# Math Help - Integration by Parts

1. ## Integration by Parts

Hi How do I do integrate:

(sinx)^n * (cosx)^2 when it is a definite integral between x = pi/2 and x = 0

2. Originally Posted by Sunyata
Hi How do I do integrate:

(sinx)^n * (cosx)^2 when it is a definite integral between x = pi/2 and x = 0
Put cos(x) = t
-sin(x)dx = dt
dx= - dt/sin(x)
So Integration I = - intg[(sinx)^n*t^2*dt/sin(x)
= - intg[(sinx)^(n-1)*t^2*dt.
Now do the integration by parts.

3. This is NOT a candidate for "integration by parts". I would be inclined to use the fact that $cos^2(x)= 1- sin^2(x)$ and write
$\int_0^{\pi/2} sin^n(x)(1- sin^2(x))dx= \int_0^{\pi/2} sin^n(x)dx- \int_0^{\pi/2} sin^{n+2}(x) dx$.
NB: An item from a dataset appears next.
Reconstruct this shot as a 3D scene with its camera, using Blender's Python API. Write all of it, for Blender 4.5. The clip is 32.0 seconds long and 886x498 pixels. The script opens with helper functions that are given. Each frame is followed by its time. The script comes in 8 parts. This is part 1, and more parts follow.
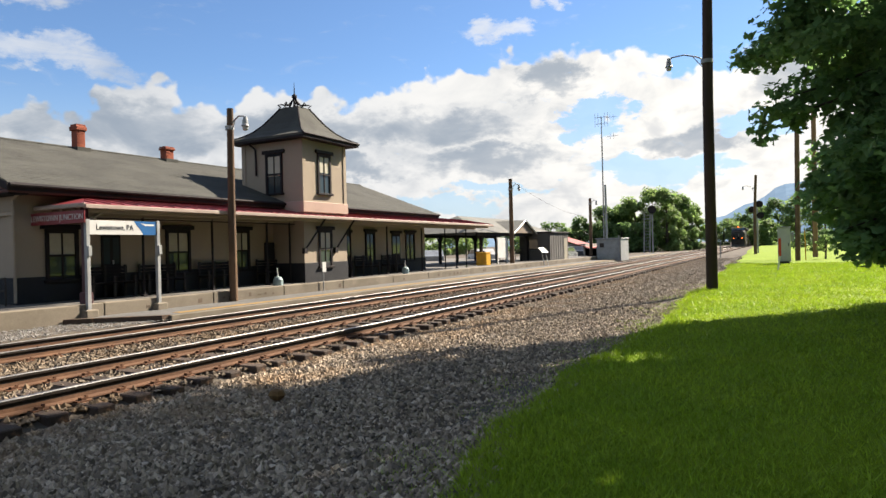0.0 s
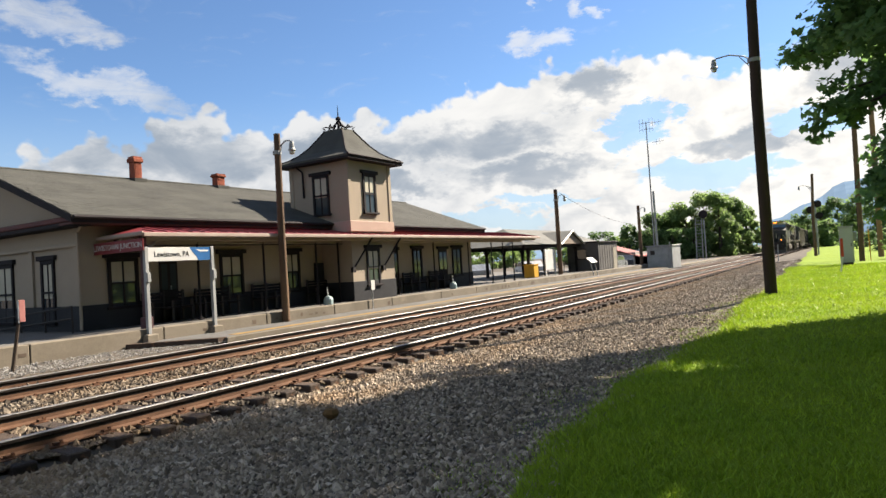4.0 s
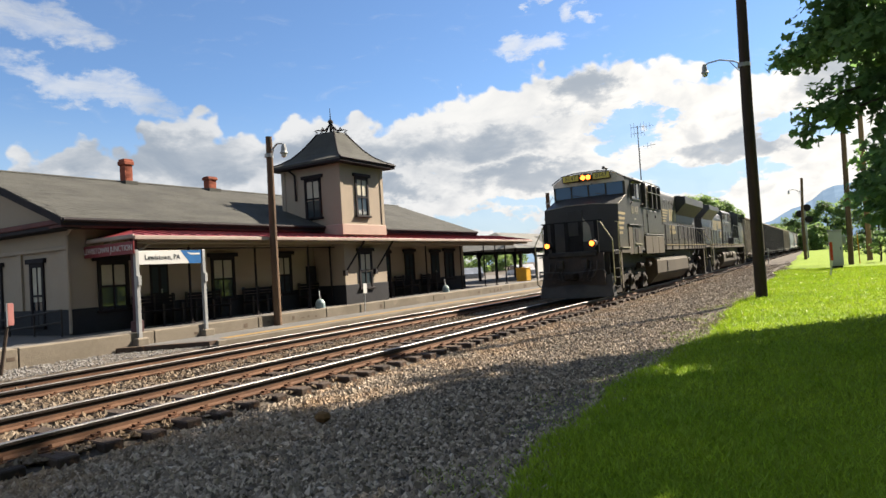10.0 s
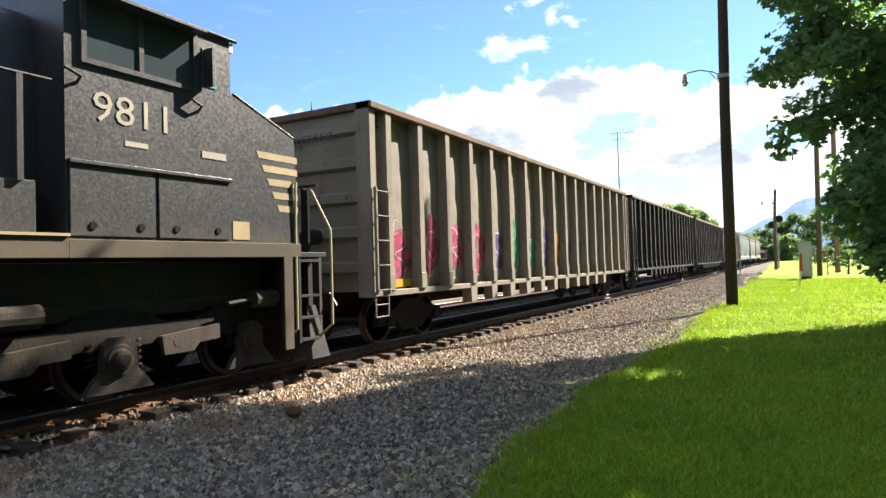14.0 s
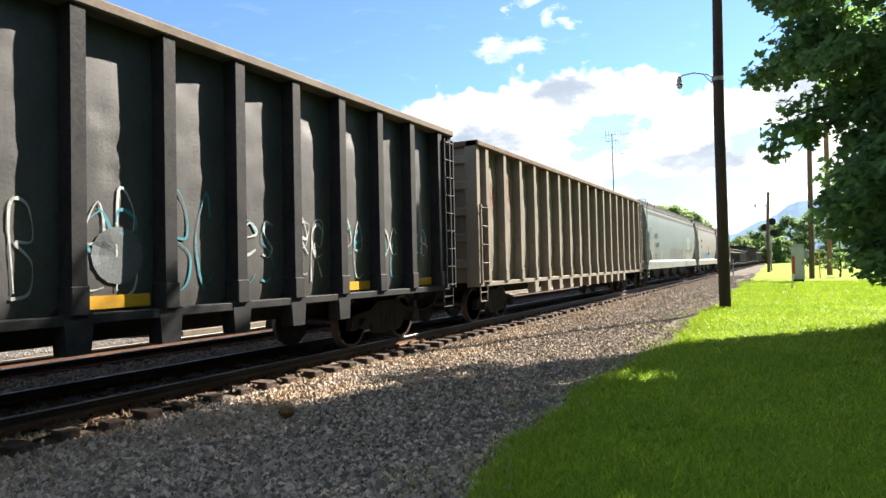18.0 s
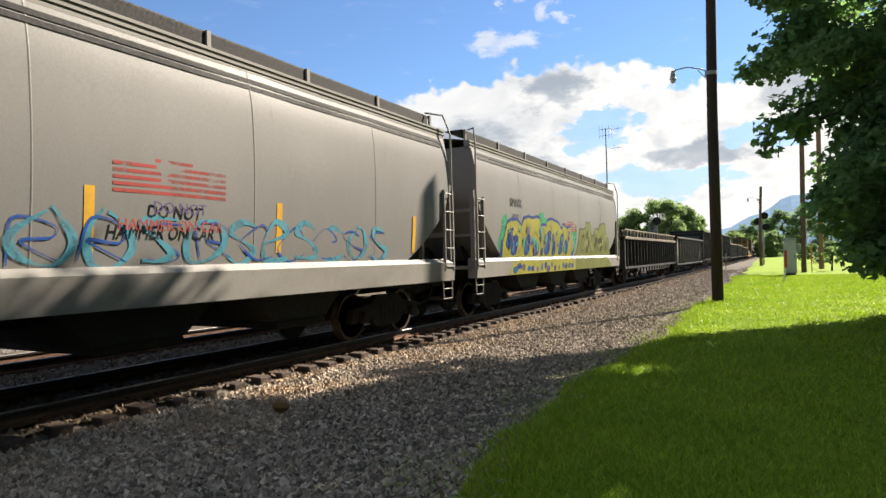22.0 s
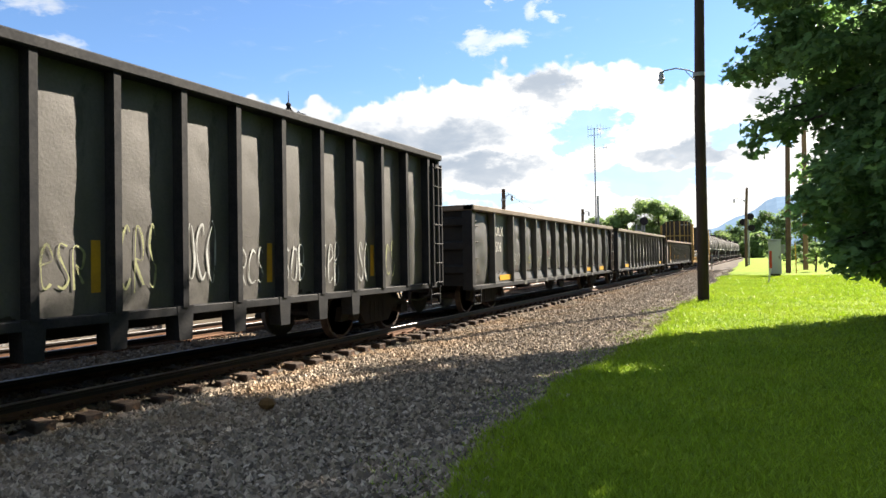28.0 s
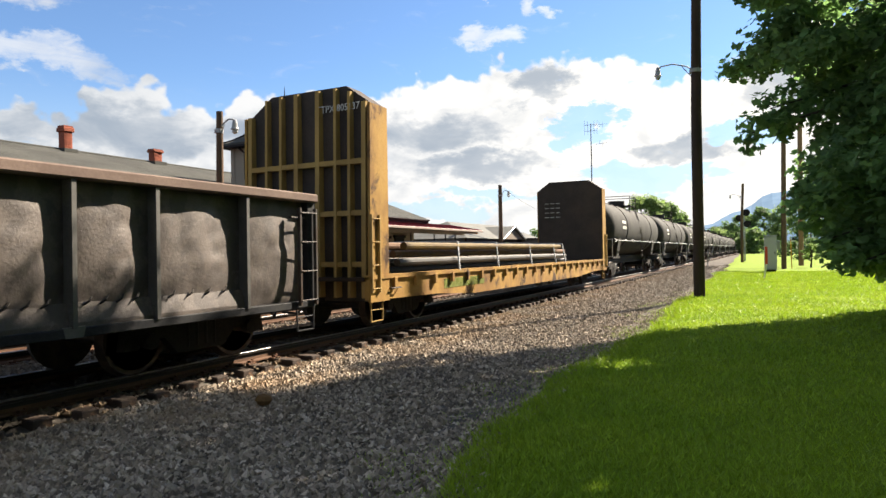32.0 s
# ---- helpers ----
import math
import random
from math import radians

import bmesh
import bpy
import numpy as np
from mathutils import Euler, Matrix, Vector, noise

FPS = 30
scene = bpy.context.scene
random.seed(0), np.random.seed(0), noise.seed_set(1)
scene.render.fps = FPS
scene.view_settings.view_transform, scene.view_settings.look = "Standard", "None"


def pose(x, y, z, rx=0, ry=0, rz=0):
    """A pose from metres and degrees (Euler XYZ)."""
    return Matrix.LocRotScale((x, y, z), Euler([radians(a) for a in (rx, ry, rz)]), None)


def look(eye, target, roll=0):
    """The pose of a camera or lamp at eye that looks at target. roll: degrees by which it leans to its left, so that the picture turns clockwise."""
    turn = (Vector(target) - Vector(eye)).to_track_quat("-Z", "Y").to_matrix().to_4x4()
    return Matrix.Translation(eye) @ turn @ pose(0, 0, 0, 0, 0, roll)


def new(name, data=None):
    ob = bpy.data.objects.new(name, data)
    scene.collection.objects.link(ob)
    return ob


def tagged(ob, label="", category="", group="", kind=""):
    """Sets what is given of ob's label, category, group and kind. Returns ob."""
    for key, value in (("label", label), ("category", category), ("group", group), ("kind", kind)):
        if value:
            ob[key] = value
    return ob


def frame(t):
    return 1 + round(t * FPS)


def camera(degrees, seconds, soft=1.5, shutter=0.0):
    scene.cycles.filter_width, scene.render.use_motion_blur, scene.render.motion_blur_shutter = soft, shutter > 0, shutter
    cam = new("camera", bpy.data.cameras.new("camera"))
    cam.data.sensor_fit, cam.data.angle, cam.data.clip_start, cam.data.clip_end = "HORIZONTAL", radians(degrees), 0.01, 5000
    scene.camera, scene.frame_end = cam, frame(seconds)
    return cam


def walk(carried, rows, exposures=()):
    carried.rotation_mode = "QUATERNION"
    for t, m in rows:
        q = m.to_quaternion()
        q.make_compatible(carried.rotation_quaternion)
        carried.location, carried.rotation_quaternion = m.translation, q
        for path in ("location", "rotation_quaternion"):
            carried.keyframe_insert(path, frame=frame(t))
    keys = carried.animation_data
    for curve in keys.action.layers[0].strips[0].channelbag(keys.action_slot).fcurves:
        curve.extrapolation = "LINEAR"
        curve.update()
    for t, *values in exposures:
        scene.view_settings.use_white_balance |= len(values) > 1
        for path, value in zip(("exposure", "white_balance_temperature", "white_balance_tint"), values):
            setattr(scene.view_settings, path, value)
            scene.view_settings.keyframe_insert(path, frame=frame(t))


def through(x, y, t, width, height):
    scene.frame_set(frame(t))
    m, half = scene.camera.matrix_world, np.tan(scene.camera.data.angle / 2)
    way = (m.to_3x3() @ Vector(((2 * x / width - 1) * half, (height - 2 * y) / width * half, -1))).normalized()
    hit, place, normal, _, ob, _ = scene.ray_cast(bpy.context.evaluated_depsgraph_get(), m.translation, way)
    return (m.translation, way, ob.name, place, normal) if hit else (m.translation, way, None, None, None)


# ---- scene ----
EYE = 1.545
cam = camera(69.5, 32.0, soft=1.5)
# seconds, heading to the left of the track's line, tilt up, lean
PATH = [
    (0, 27.56, -0.12, -1.41),
    (0.5, 30.00, 0.26, -2.68),
    (1, 30.24, 0.18, -3.30),
    (1.5, 30.35, 0.37, -3.44),
    (2, 30.66, 0.82, -3.45),
    (2.5, 30.93, 0.95, -3.13),
    (3, 31.06, 1.13, -3.10),
    (3.5, 31.54, 1.25, -3.45),
    (5.5, 31.78, 1.66, -3.60),
    (6, 31.70, 1.70, -3.69),
    (6.5, 31.70, 1.76, -3.58),
    (7, 31.54, 1.71, -3.49),
    (7.5, 31.34, 1.53, -3.58),
    (8, 31.23, 1.37, -3.55),
    (8.5, 31.21, 1.38, -3.57),
    (9, 31.05, 1.45, -3.57),
    (9.5, 31.02, 1.55, -3.63),
    (10, 30.98, 1.63, -3.54),
    (10.5, 30.85, 1.75, -3.55),
    (11, 30.67, 1.82, -3.48),
    (11.5, 30.41, 1.89, -3.36),
    (12, 30.41, 2.00, -3.36),
    (12.5, 30.33, 1.66, -3.12),
    (13, 29.23, 1.35, -2.39),
    (13.5, 28.94, 1.33, -1.85),
    (14, 28.98, 1.40, -1.61),
    (14.5, 29.09, 1.53, -1.34),
    (16.5, 28.61, 1.42, -1.34),
    (17, 28.61, 1.45, -1.24),
    (17.5, 28.56, 1.39, -1.16),
    (18, 28.47, 1.42, -1.26),
    (18.5, 28.43, 1.35, -1.23),
    (19, 28.43, 1.28, -1.27),
    (19.5, 28.32, 1.20, -1.14),
    (20, 28.26, 1.08, -1.16),
    (20.5, 28.13, 1.05, -1.20),
    (21, 27.96, 0.89, -1.13),
    (21.5, 27.95, 0.84, -1.28),
    (22, 27.94, 0.92, -1.36),
    (22.5, 27.95, 0.97, -1.22),
    (23, 27.84, 1.04, -1.27),
    (23.5, 27.67, 1.03, -1.19),
    (24, 27.59, 1.00, -1.25),
    (24.5, 27.50, 0.95, -1.11),
    (25, 27.38, 0.93, -1.10),
    (25.5, 27.21, 0.86, -0.89),
    (27.5, 26.95, 0.72, -0.94),
    (28, 26.89, 0.72, -0.90),
    (28.5, 26.82, 0.73, -0.90),
    (29, 26.69, 0.68, -1.03),
    (29.5, 26.68, 0.61, -0.98),
    (30, 26.62, 0.54, -1.02),
    (30.5, 26.51, 0.52, -1.11),
    (31, 26.45, 0.47, -1.04),
    (31.5, 26.48, 0.39, -1.03),
    (32, 26.59, 0.35, -0.91),
]
walk(cam, [(t, pose(0, 0, EYE, 90 + tilt, 0, turn) @ pose(0, 0, 0, 0, 0, lean)) for t, turn, tilt, lean in PATH],
     [(t, stops, kelvin, 10) for t, stops, kelvin in ((0, 1.95, 6780), (10, 1.95, 6780), (11.4, 2.0, 6780), (12.1, 2.38, 6600), (13, 2.52, 6480), (16, 2.55, 6480), (18, 2.5, 6480), (19.5, 2.48, 6480),
                                                     (20.5, 2.2, 6500), (21.5, 1.98, 6600), (24, 2.02, 6800), (26, 2.22, 6800), (28, 2.32, 6700), (30, 2.18, 6850), (32, 2.15, 6850))])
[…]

Those can be done by the "reduction integrals" given in any Calculus book.

4. hi
$\int_{0}^{\frac{\pi }{2}}(\sin^n(x)\cos^2(x))dx$= $\int_{0}^{\frac{\pi }{2}}(\sin^n(x)\cos(x))(\cos(x))dx$= $\left [ \frac{\sin^{n+1}}{n+1}\cos(x) \right ]_{0}^{\frac{\pi}{2}}+\int_{0}^{\frac{\pi}{2}}\frac {\sin^{n+2}(x)}{n+1}dx$= $\int_{0}^{\frac{\pi}{2}}\frac{\sin^{n+2}(x)}{n+1}d x=\frac{1}{n+1}\int_{0}^{\frac{\pi}{2}}\sin^{n+2}( x)dx$